Import text content located at one or more URLs for further processing with Orange Textable.

Ingredients

Widget URLs
Icon urls_icon
Quantity 1

Procedure

Single URL

Importing text from an internet location using the URLs widget

Figure 1: Importing text from an internet location using the URLs widget.

  1. Create an instance of URLs on the canvas.
  2. Open its interface by double-clicking on the created instance.
  3. Make sure the Advanced settings checkbox is not selected.
  4. In the URL field, type the URL whose content you want to import (including the http:// prefix).
  5. In the Encoding drop-down menu, select the encoding that corresponds to this URL.
  6. Click the Send button (or make sure the Send automatically checkbox is selected).
  7. A segmentation covering the URL’s content is then available on the URLs instance’s output connections; to display or export it, see Cookbook: Text output.

Multiple URLs

Importing text from several internet locations using the URLs widget

Figure 2: Importing text from several internet locations using the URLs widget.

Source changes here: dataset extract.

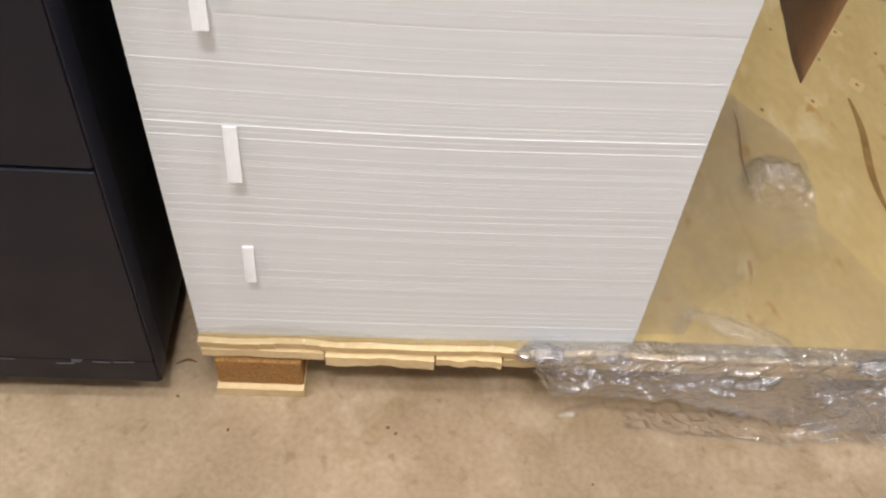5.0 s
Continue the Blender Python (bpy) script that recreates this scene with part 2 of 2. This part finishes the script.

  1. Create an instance of URLs on the canvas.
  2. Open its interface by double-clicking on the created instance.
  3. Make sure the Advanced settings checkbox is selected.
  4. If needed, empty the list of imported URLs by clicking the Clear all button.
  5. In the URL(s) field, enter the URLs you want to import (including the http:// prefix), separated by the string ” / ” (space + slash + space); make sure they all have the same encoding (you will be able to add URLs that have other encodings later).
  6. In the Encoding drop-down menu, select the encoding that corresponds to the set of selected URLs.
  7. Click the Add button to add the set of selected URLs to the list of imported URLs.
  8. Repeat steps 5 to 7 for adding URLs in other encoding(s).
  9. Click the Send button (or make sure the Send automatically checkbox is selected).
  10. A segmentation containing a segment covering each imported URL’s content is then available on the URLs instance’s output connections; to display or export it, see Cookbook: Text output.